Sabrina Pricl1, Paola Posocco1, Marek Mály2, Martin Lisal2, and Maurizio Fermeglia1. (1) Molecular Simulation Engineering (MOSE) Laboratory - DICAMP, University of Trieste, Piazzale Europa 1, Trieste, 34127, Italy, (2) E. Hala Laboratory of Thermodynamics, Institute of Chemical Process Fundamentals, Academy of Sciences of the Czech Republic, 6-Suchdol, Prague, 165 02, Czech Republic
Self-assembly is emerging as an elegant, bottom-up method for fabricating nanostructured materials. This approach becomes particularly powerful when the ease and control offered by the self-assembly of organic components is combined with the electronic, magnetic or photonic properties of inorganic components. To achieve a high level of control of the dispersion state of the inorganic particles and the morphology of the polymer matrix in these composite materials, however, new synthetic routes must be developed to manipulate both the inorganic fillers and the polymers at the nanoscale. Recently, it has been suggested that block copolymers, with their vast variety of morphologies arising from their microphase separation property, can constitute effective means to control particle location and dispersion. These techniques, based on the self-assembly of nanoparticles into one micro-domain of the block copolymers, is versatile to prepared nanocomposite systems with different matrix morphologies and embedded particles organized in a plethora of possible patterns. Such spatially regular nanocomposite materials will clearly have high impact in nanotechnology, in that their peculiar magnetic, optic, electrical, and mechanical properties could be exploited for novel, advanced applications. As examples, materials with enhanced 2D or 3D ordering of nanoparticles in ordered polymer-based matrices can be best candidates for advanced catalysis applications, as selective membranes, and as magnetic and photonic band gap materials.

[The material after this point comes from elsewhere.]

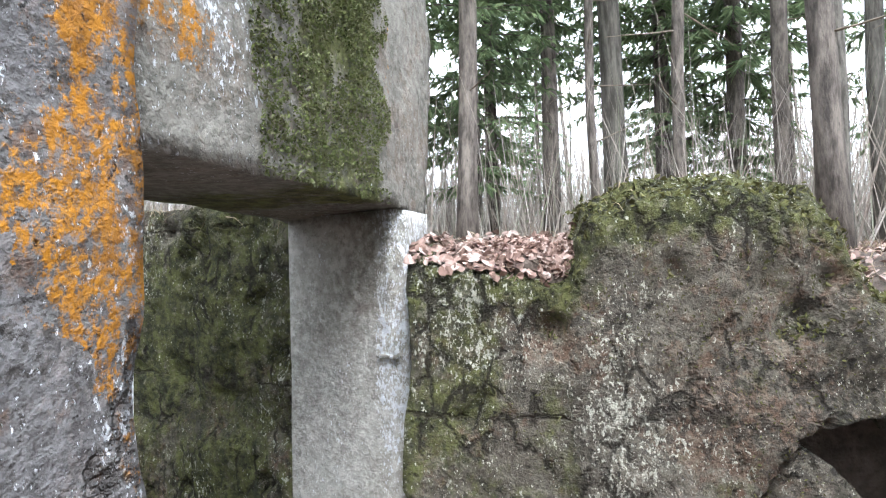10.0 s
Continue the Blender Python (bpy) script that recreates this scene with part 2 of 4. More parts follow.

A few approaches have been proposed for the incorporation of nanoparticles into the preferred domain of block copolymers in a selective, well-ordered fashion. Since the ultimate properties of the final nanostructured material will strongly depend upon the degree of dispersion and ordering of the particles in the polymer matrix, tailoring nanoparticles into arrays in a geometrically well-defined macromolecular phase will provide endless and exciting new possibilities on the materials front. Thus, a detailed understanding of the effects of the molecular properties of block copolymers and nanoparticles on the self-assembled structures of the corresponding nanocomposites is essential to develop strategies to fabricate new composites with unique structural and functional properties.
To gain a better insight into the thermodynamic aspects of organizing nanoparticles in ordered microphase-separated domains, in this work we focused on the distribution of nanoparticles of different coverage, shape and volume fraction in diverse morphologies of a diblock copolymer by large-scale three-dimensional dissipative particle dynamics (DPD) simulations. As a further aspect of novelty, in the framework of the DPD interaction parameters were derived from lower scale simulations, i.e., atomistic molecular dynamics, according to an original mapping procedure and in the framework of our well-known multiscale computational approach. In order to compare our results with experimental information, we considered a composite system made up by poly(styrene-b-2vinylpiridine) (PS-PVP) and gold nanoparticles.